TASK PROMPT =
Search the material below for the string "this" and extract each line that has it.

DATA SUPPLIED =
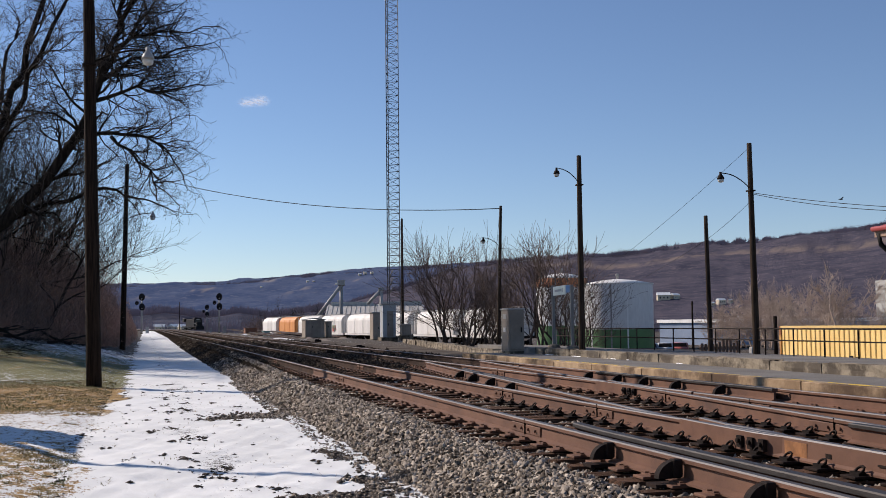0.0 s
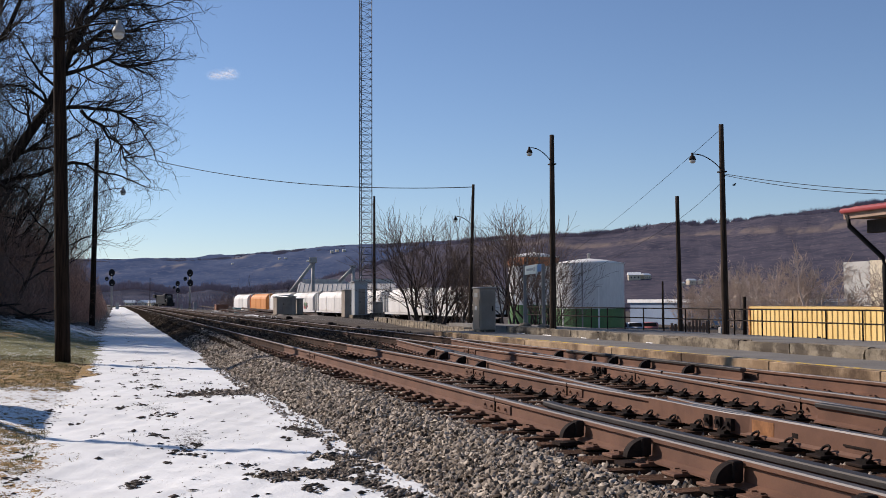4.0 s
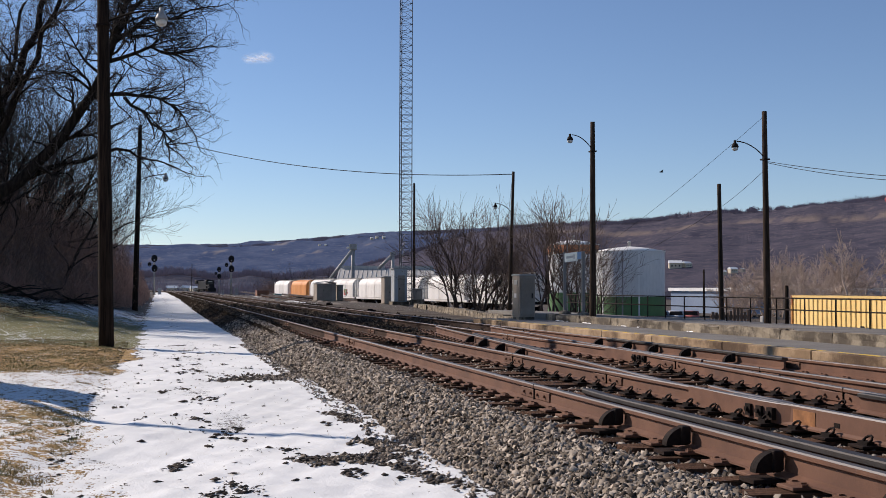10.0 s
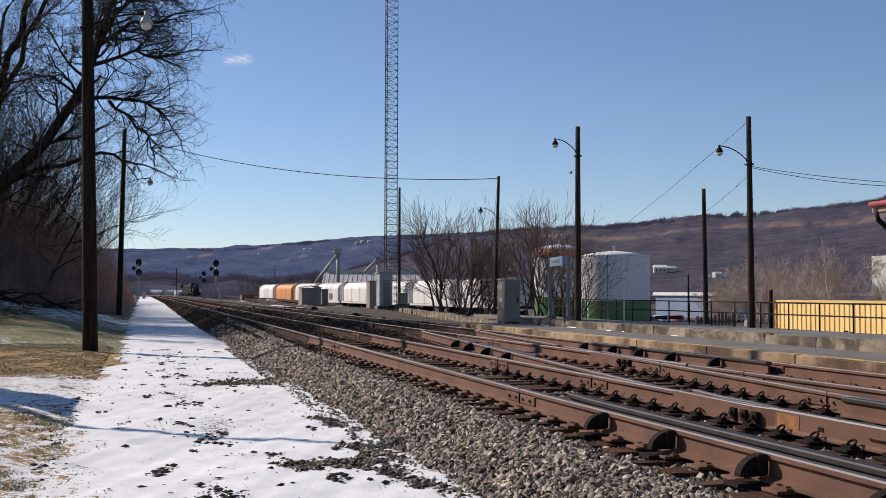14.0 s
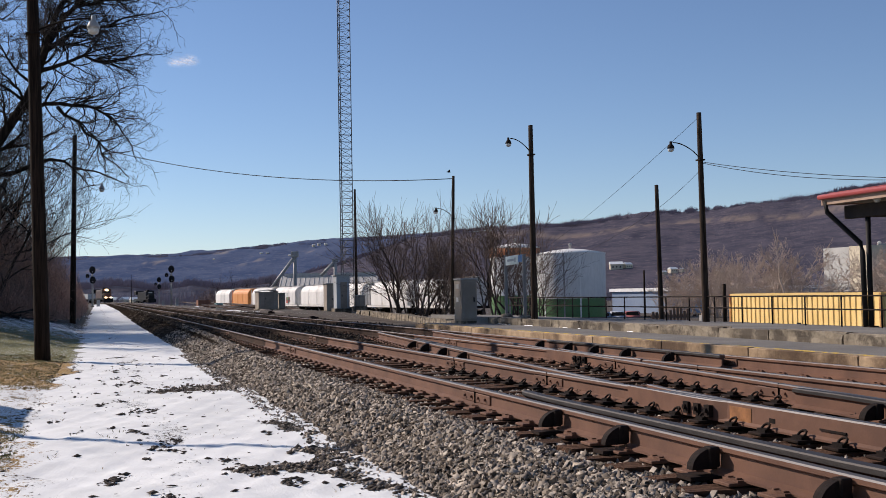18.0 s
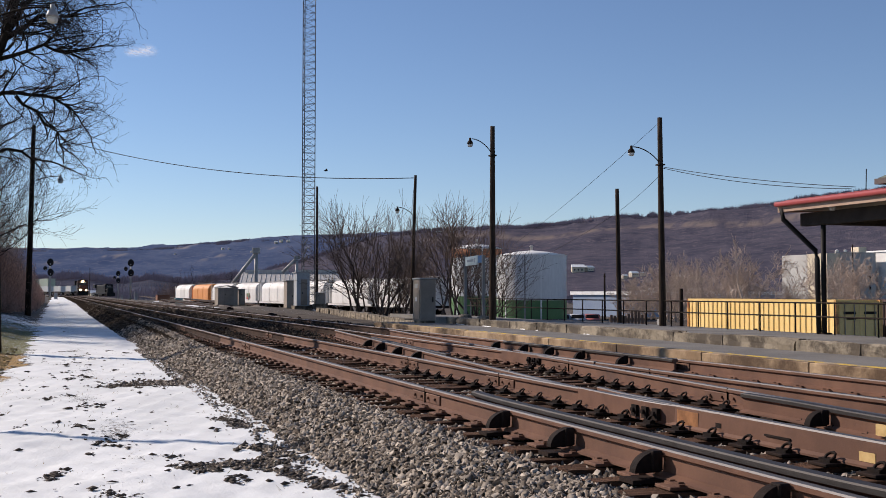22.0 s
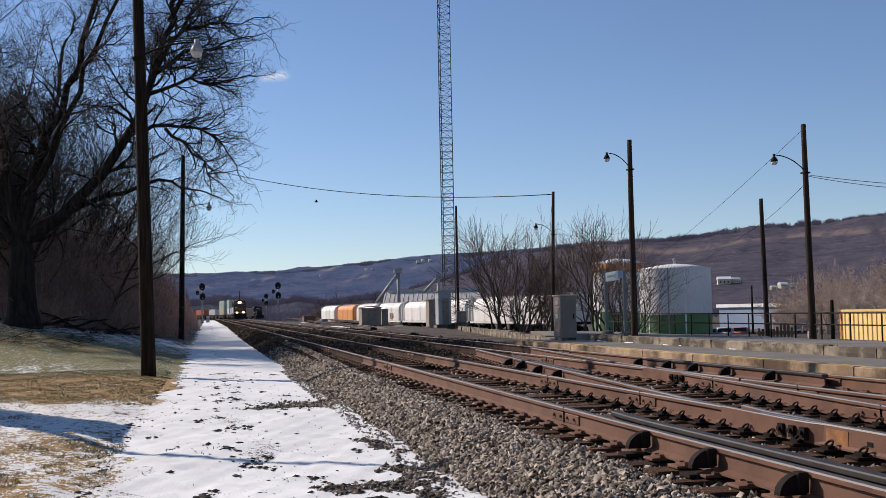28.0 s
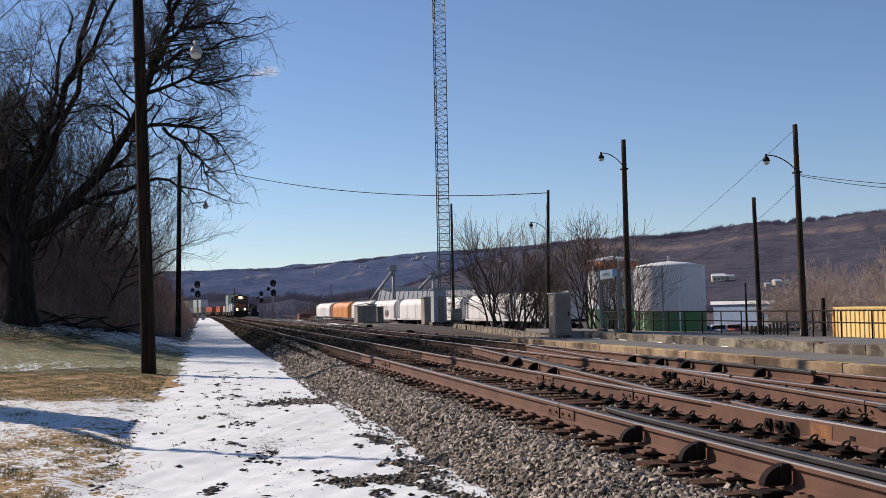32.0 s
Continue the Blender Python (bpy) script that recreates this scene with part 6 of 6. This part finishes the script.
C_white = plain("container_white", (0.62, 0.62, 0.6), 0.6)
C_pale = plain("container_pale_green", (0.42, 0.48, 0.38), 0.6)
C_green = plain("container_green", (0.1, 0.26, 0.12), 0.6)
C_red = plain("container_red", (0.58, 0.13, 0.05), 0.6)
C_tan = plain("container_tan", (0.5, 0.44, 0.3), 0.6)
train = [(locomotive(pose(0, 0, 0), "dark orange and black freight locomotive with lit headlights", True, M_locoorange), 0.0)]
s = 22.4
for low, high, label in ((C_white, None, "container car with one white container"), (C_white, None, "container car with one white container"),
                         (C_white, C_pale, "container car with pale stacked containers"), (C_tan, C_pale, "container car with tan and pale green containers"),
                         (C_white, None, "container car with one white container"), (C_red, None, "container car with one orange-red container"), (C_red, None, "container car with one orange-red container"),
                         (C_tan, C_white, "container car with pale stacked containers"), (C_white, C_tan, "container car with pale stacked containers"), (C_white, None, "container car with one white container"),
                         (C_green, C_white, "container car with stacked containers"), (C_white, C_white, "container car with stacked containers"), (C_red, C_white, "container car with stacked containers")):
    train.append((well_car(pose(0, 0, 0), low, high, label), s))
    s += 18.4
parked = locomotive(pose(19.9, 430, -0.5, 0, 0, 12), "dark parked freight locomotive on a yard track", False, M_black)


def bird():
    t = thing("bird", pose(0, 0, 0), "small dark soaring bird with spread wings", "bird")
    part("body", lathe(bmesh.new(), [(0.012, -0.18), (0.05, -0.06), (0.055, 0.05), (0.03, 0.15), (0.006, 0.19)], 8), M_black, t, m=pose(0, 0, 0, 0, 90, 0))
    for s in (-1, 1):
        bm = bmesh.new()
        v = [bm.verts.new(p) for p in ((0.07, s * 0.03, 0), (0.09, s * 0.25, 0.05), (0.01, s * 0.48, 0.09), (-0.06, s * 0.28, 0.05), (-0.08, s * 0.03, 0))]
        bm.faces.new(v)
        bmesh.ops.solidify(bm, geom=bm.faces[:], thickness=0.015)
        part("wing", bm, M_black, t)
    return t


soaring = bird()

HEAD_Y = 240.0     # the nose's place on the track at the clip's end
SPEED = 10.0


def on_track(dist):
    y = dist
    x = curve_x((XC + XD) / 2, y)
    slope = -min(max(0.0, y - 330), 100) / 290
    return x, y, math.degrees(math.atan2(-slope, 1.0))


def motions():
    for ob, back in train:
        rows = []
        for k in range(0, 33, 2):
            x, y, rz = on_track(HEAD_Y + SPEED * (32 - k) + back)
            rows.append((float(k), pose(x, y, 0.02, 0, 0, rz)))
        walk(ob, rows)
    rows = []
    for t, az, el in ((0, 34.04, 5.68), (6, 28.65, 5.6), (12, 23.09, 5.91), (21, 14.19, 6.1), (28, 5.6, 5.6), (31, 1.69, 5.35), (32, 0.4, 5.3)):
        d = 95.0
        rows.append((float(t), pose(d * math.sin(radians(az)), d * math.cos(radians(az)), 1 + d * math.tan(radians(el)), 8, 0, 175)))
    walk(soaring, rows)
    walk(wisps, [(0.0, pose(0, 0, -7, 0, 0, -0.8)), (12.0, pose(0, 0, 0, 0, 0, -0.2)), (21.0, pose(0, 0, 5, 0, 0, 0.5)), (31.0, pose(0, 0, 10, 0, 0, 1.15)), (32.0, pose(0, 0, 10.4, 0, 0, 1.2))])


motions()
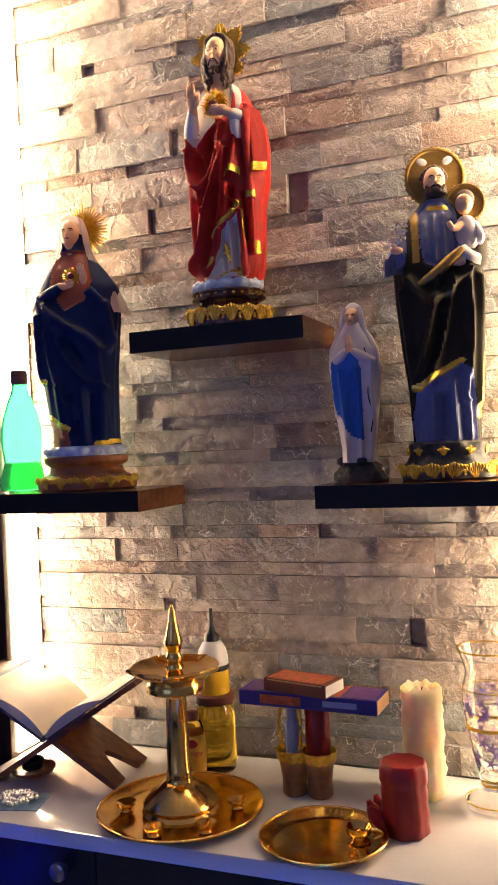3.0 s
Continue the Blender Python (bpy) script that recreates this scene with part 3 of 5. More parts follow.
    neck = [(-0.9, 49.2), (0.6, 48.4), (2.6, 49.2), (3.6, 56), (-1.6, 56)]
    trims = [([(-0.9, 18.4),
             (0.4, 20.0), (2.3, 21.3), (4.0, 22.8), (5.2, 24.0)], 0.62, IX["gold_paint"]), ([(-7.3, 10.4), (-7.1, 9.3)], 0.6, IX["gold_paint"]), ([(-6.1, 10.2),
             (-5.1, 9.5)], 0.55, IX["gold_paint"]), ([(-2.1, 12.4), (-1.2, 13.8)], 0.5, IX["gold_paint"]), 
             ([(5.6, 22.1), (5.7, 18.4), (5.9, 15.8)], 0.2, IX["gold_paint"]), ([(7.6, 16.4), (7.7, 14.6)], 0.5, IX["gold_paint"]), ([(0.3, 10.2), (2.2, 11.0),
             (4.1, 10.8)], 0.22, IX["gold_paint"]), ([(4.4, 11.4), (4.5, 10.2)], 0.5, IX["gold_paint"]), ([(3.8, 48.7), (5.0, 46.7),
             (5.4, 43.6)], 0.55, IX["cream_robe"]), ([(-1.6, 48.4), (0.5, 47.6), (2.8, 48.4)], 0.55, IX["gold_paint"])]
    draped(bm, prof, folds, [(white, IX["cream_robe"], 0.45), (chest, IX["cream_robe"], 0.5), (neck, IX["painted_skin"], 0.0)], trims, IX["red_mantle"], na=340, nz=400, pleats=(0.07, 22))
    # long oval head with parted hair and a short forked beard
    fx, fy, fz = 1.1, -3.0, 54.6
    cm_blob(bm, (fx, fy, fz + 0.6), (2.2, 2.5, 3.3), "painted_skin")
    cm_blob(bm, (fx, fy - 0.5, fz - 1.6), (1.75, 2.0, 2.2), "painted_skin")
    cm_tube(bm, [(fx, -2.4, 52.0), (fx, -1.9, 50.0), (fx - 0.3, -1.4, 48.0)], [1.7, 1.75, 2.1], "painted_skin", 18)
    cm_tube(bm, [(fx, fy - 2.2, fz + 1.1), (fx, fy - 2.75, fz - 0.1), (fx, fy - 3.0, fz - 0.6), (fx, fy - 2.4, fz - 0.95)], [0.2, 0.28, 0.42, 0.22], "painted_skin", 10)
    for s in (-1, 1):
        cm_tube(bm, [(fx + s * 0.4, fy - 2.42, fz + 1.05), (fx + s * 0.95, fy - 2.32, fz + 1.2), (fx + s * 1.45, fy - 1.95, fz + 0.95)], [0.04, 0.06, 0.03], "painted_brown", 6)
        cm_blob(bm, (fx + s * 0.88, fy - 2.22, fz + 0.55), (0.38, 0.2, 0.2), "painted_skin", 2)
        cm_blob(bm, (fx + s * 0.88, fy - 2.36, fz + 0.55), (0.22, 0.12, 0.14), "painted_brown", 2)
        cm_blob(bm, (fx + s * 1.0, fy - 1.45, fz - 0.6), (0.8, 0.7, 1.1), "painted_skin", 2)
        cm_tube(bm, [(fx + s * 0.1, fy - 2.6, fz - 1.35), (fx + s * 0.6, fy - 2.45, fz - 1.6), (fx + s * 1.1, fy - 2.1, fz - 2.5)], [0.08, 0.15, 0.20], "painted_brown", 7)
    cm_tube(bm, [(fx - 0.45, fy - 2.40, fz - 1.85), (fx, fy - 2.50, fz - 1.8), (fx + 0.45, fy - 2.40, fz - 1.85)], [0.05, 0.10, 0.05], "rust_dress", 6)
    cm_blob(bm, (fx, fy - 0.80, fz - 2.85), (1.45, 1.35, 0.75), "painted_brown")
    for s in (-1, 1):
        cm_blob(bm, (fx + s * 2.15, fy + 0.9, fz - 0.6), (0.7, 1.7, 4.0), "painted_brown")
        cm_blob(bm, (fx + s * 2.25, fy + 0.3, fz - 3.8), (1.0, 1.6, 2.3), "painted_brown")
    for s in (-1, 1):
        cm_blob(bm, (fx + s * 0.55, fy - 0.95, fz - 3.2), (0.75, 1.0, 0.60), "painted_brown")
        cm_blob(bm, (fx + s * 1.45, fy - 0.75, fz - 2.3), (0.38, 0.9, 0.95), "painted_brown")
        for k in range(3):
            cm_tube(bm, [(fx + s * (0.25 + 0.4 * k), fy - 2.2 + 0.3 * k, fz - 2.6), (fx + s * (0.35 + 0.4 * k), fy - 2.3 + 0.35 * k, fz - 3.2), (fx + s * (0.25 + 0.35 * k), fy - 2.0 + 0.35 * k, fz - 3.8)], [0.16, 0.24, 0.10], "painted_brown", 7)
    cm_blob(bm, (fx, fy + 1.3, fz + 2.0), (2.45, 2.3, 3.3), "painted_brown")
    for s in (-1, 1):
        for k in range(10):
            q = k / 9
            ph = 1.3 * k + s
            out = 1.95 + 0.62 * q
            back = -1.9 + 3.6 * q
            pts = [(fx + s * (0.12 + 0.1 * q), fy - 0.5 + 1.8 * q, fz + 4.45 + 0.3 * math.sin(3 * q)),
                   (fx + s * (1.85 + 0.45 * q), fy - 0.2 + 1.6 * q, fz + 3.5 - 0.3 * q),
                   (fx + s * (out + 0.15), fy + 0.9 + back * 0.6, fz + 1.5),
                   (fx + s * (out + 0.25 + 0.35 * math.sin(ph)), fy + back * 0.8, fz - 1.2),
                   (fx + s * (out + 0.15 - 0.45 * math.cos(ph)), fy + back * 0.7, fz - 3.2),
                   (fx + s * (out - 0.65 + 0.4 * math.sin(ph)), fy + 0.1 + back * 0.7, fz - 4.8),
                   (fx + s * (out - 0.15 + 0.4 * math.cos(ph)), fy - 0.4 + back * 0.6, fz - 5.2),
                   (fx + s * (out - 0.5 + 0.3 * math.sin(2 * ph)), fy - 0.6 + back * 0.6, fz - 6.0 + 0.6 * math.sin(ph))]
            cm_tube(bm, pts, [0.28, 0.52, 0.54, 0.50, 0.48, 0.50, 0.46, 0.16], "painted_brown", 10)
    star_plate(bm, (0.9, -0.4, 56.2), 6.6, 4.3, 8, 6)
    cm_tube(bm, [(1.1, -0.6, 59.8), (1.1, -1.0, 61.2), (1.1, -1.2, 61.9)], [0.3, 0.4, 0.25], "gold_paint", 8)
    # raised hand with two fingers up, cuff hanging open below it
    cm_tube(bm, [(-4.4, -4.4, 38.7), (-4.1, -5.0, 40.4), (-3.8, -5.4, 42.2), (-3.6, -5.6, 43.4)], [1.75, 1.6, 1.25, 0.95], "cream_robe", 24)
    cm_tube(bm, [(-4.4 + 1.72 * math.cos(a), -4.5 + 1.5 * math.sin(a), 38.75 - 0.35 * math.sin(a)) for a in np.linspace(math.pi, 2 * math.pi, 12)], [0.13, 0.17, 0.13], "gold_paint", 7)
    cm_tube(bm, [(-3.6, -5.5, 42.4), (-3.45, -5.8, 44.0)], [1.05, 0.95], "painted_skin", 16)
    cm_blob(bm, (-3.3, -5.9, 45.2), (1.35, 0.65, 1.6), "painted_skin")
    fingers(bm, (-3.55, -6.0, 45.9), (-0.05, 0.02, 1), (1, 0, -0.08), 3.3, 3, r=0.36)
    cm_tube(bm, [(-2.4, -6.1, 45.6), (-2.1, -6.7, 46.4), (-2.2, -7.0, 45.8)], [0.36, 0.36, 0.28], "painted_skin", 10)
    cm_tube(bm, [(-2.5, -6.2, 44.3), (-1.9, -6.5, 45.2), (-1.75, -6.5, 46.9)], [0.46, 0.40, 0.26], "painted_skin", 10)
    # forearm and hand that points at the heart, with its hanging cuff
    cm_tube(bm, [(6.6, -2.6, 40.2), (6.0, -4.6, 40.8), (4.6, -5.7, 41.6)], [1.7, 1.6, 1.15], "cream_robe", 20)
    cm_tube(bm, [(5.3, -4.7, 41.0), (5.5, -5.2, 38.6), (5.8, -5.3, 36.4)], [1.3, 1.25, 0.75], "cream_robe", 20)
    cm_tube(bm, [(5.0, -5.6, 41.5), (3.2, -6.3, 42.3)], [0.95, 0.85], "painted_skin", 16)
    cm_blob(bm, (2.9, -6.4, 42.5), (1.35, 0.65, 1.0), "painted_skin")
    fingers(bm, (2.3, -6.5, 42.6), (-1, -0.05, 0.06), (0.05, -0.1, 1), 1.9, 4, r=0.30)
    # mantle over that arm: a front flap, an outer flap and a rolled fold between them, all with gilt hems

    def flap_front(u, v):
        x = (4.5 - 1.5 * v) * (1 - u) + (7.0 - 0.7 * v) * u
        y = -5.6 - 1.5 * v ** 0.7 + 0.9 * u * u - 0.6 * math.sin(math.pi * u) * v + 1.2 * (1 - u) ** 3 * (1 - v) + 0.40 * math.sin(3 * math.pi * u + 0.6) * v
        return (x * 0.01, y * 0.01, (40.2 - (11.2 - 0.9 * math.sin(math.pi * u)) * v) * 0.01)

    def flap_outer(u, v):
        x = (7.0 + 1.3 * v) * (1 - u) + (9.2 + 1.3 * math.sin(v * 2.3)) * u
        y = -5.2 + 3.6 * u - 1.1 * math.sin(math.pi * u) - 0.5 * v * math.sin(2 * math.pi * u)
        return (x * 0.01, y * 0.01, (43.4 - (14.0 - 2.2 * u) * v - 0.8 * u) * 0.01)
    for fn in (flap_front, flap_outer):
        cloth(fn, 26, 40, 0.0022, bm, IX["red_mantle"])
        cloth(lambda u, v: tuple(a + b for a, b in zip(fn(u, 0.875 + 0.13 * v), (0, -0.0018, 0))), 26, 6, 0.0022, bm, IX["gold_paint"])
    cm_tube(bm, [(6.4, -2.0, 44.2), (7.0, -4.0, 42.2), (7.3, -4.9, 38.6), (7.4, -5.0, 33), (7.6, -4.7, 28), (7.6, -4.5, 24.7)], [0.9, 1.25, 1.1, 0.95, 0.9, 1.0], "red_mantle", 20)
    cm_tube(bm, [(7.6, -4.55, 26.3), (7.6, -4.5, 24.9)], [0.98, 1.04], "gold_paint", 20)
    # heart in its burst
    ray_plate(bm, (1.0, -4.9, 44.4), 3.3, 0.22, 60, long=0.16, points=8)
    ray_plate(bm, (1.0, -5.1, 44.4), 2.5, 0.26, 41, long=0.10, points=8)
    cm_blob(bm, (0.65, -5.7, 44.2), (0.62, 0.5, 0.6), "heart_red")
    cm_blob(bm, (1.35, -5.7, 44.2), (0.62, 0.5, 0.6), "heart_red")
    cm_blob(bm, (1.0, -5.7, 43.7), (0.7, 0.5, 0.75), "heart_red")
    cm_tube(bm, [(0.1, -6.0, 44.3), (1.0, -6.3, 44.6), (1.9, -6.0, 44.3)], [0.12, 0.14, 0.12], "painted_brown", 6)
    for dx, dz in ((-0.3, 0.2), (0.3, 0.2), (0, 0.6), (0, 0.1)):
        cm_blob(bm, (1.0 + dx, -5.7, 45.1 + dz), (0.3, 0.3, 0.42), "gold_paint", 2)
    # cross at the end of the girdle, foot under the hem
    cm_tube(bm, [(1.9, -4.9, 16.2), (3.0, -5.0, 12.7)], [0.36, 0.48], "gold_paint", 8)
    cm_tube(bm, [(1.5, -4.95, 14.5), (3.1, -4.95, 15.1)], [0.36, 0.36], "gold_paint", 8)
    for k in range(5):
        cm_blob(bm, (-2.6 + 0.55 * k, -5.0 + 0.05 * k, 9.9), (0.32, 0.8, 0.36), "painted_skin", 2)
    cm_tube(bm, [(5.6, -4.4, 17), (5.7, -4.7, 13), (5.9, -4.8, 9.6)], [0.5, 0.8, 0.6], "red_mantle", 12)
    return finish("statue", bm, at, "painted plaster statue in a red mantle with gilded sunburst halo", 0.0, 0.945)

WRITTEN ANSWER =
Continue the Blender Python (bpy) script that recreates this scene with part 6 of 6. This part finishes the script.
Continue the Blender Python (bpy) script that recreates this scene with part 3 of 5. More parts follow.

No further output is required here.